— Start —
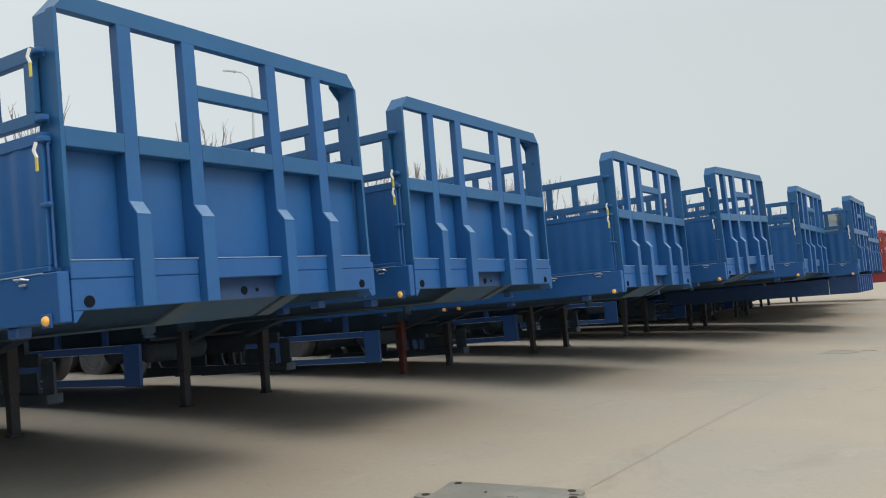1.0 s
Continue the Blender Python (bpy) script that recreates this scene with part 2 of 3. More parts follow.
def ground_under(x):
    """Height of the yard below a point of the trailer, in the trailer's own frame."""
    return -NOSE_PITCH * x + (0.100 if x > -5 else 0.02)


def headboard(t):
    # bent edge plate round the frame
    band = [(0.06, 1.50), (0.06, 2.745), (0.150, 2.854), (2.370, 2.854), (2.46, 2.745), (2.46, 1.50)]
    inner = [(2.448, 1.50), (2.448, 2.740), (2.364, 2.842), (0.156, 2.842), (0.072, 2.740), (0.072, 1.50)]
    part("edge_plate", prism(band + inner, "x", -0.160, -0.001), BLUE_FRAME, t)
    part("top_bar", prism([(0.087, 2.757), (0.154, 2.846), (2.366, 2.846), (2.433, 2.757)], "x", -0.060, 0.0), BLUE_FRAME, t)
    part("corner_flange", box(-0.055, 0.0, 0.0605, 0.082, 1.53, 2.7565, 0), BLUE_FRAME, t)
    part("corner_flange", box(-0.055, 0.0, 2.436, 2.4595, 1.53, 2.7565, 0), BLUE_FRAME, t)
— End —
• EXERCISE DESCRIPTION: Looking at the listing above, how many of its lines contain the string "part"? Give the number alone.

• RESULT BELOW: 5